Film & TV

De Palma Regains His Power with Domino

Nikolaj Coster-Waldau and Carice van Houten in Domino
His new terrorist thriller comes to terms with moral and media decline.

So many pop artists have recently let political partisanship cloud their vision of fairness — and even sully their craft — that it’s understandable to have given up on a boatload of them. Will we ever again see a credible performance from Robert De Niro? Will we ever want to hear a new Madonna or Bruce Springsteen song? Will The Simpsons ever be funny again? Will Brian De Palma ever regain his power?

Domino answers that last question with a thriller plot, set in the near future — 2020 — that plays out global paranoia about Islamic terrorism. Copenhagen police officer Christian (Nikolaj Coster-Waldau) responds to a routine call that thrusts him into a global nightmare, from Denmark to Spain, testing his loyalty; his new partner Alex (Carice van Houten) is full of life yet sustains personal grief; Libyan immigrant Ezra (Eriq Ebouaney) kills to protect his family; meanwhile fanatic Salah Al Din (Mohammed Azaay) plots terrorist attacks over Europe’s changing moral stage (symbolized by a climax in an arena).
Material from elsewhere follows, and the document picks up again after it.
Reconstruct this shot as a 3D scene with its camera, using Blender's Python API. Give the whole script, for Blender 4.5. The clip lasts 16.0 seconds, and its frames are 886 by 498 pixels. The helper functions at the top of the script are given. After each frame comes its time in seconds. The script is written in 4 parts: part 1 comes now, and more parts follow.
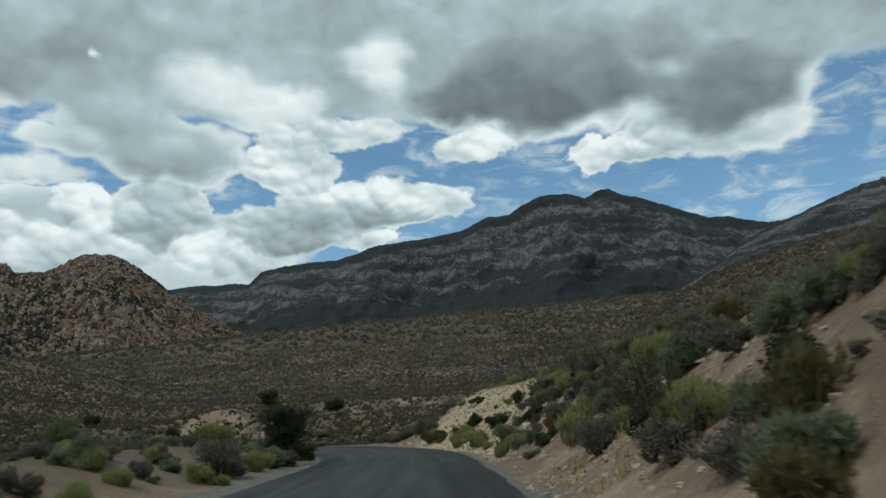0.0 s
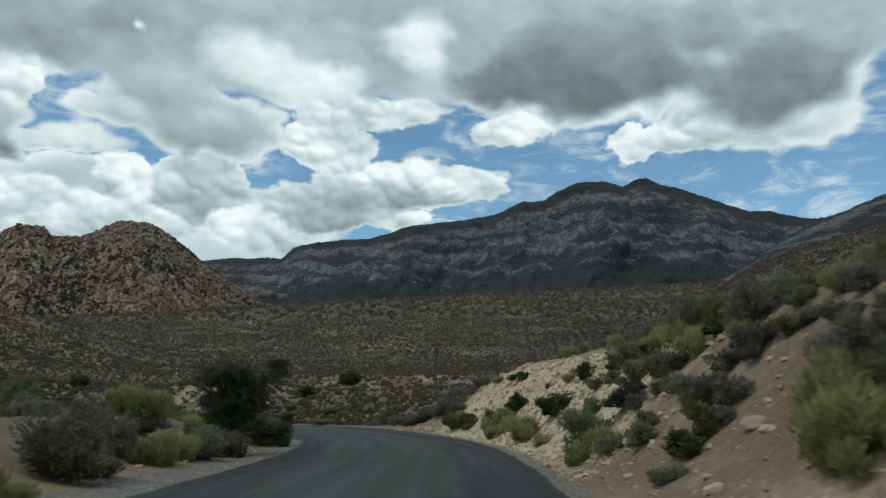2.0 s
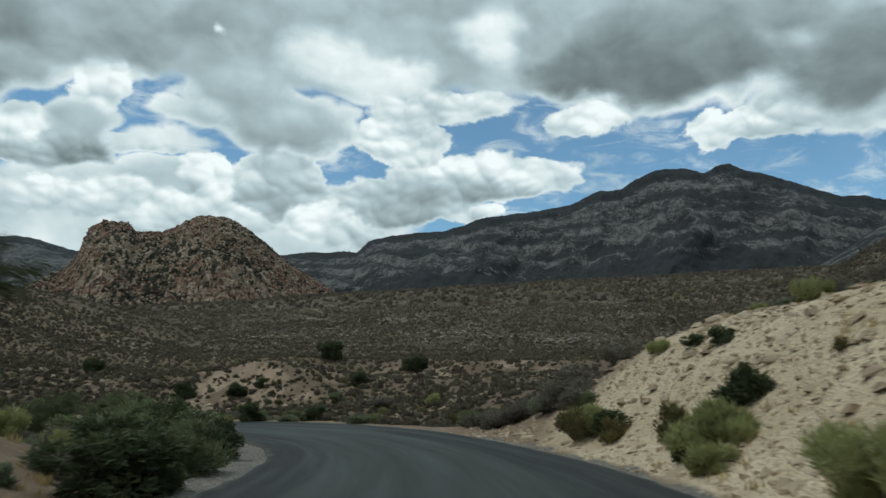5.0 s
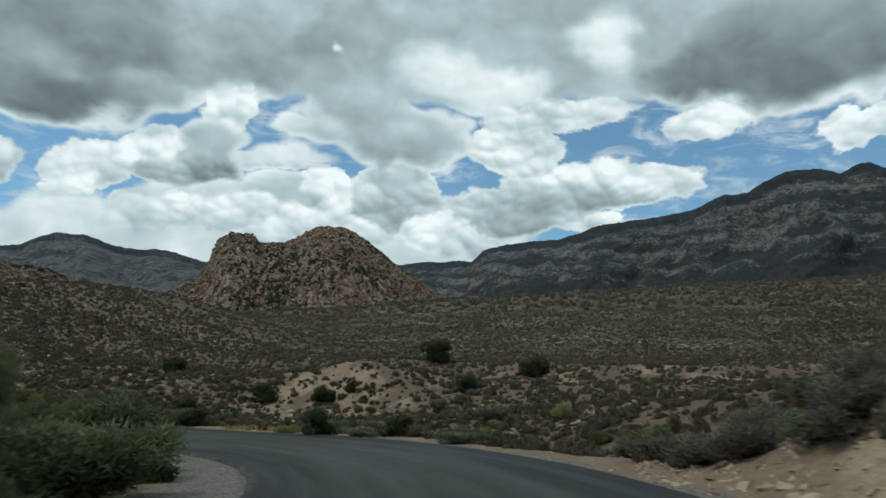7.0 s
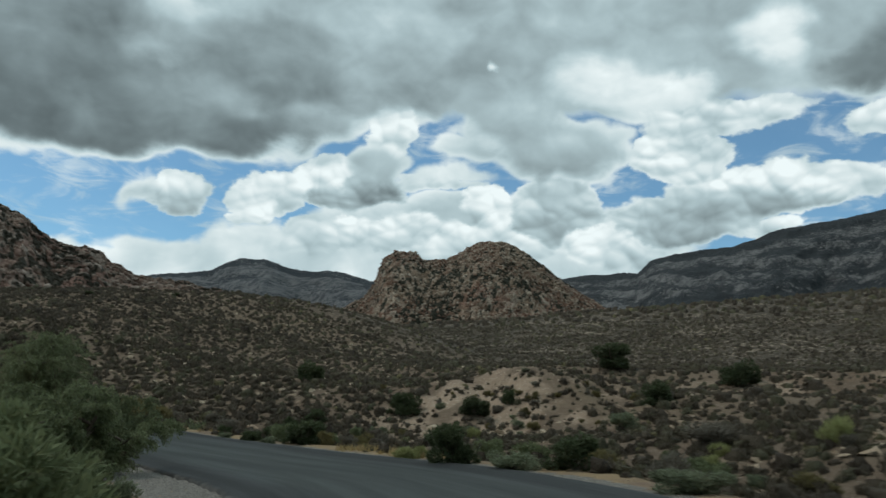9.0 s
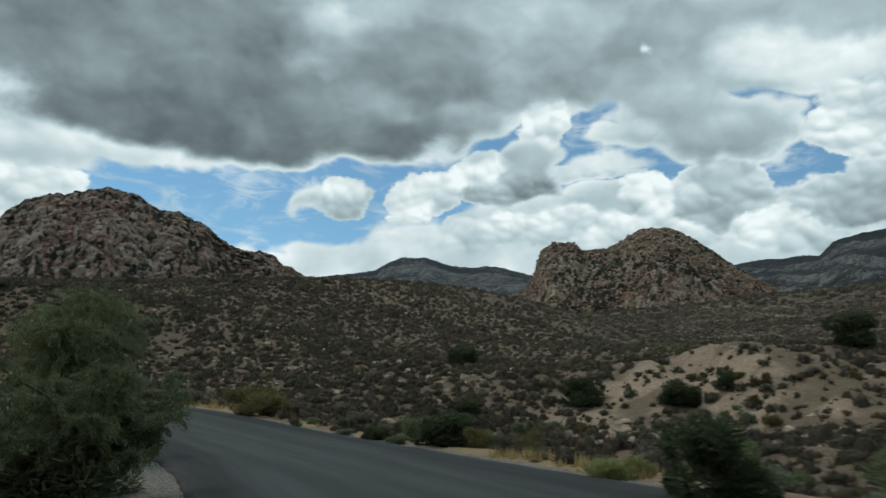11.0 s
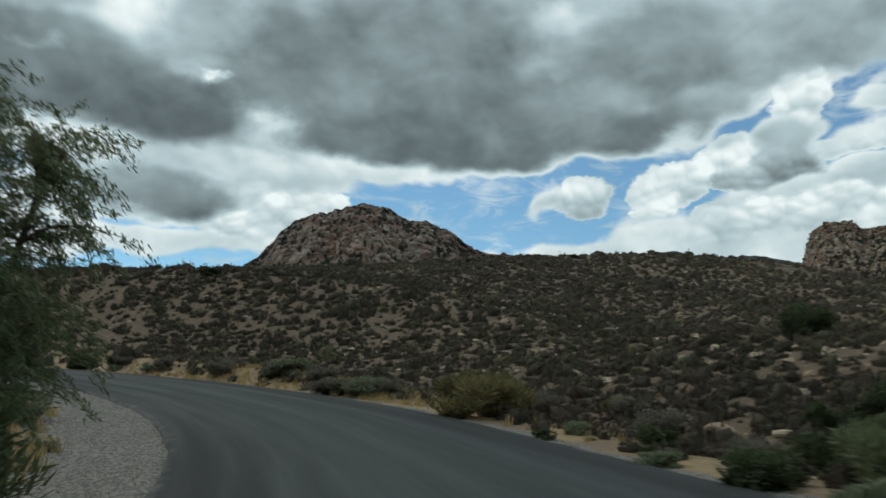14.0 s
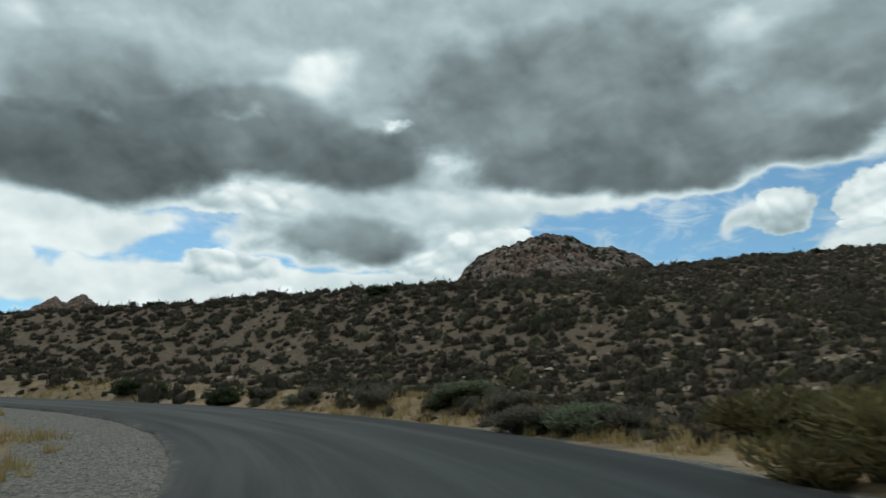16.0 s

This is a second-tier, non-event film (a commendable rejuvenation for De Palma), and its brisk narrative moves as if on impulse. De Palma’s mastery of pace and composition makes the briefest image and sharpest edit count. When Christian confronts Ezra, their initial alarm is conveyed through European/African facial contrasts — film noir close-ups burning with sociological dread — that, thanks to cinematographer José Luis Alcaine, raise the movie’s temperature. Each character’s desperation and personal motivation are vivid; the global nightmare is conveyed with such quick efficiency that Domino plays like a B-movie dream of a great De Palma film. (The media’s hostility toward it suggests that Domino — which dares pinpoint Islamic terrorism — isn’t PC enough.)

For various reasons owing to our political and moral disorientation, it seems impossible for contemporary American filmmakers to deal with national or global crises. (Note that Domino’s non-American cast mostly speaks in American idioms.) But De Palma’s formidable technique helps him puzzle out this artistic dilemma ahead of his peers. His signature use of split screens throughout Domino shows such assurance and depth that it relays our split moral consciousness. Domino proves that De Palma’s relation to new media includes coming to terms with the horror of ISIS beheading videos — the new media depersonalization that is inseparable from the private commemoration in cellphone photo swipes and facial-recognition technology that destroys all privacy. That concern animates every scene. It’s total illumination of our digital-age crisis.

De Palma’s 2007 film Redacted was a predictably sour retort to George Bush’s continuation of the Iraq War. De Palma couldn’t get over the cynicism he developed in the countercultural Sixties, and his knee-jerk liberalism forced him to shortchange his sympathy with the film’s soldier characters, unforgivably showing them as moral criminals. With screenwriter Petter Skavlan, DePalma’s Domino premise updates Eisenhower’s 1950s domino theory so that the warning against Communism’s spread becomes an allegory for this century’s spread of rampant, even murderous, incivility.

In this way, Domino responds to the post-9/11 political malaise (as well as professional difficulties) that caused De Palma’s artistic slump. That he eventually equates Islamic terrorism to common human vengeance reveals his unfortunate, facile cynicism. Australian actor Guy Pearce plays a bad Yankee CIA agent whose exit line is as trite as his villainous Southern accent: “We’re Americans; we read your emails.” This juvenile political streak is at odds with Domino’s most movingly humane and cinematic moments: A road-movie motif from Godard’s Made in U.S.A., a cliff-hanger motif from Hitchcock’s Vertigo, and a harrowing, self-mocking film-festival red-carpet motif from De Palma’s last great film, Femme Fatale.

These subconscious cineaste references intrude on the global nightmare as evidence that De Palma himself — unlike most recently weaponized pop-culture figures — might be rethinking the cultural decline that has become unmistakable in our politics, but especially in our media habits. That’s Domino’s real theme.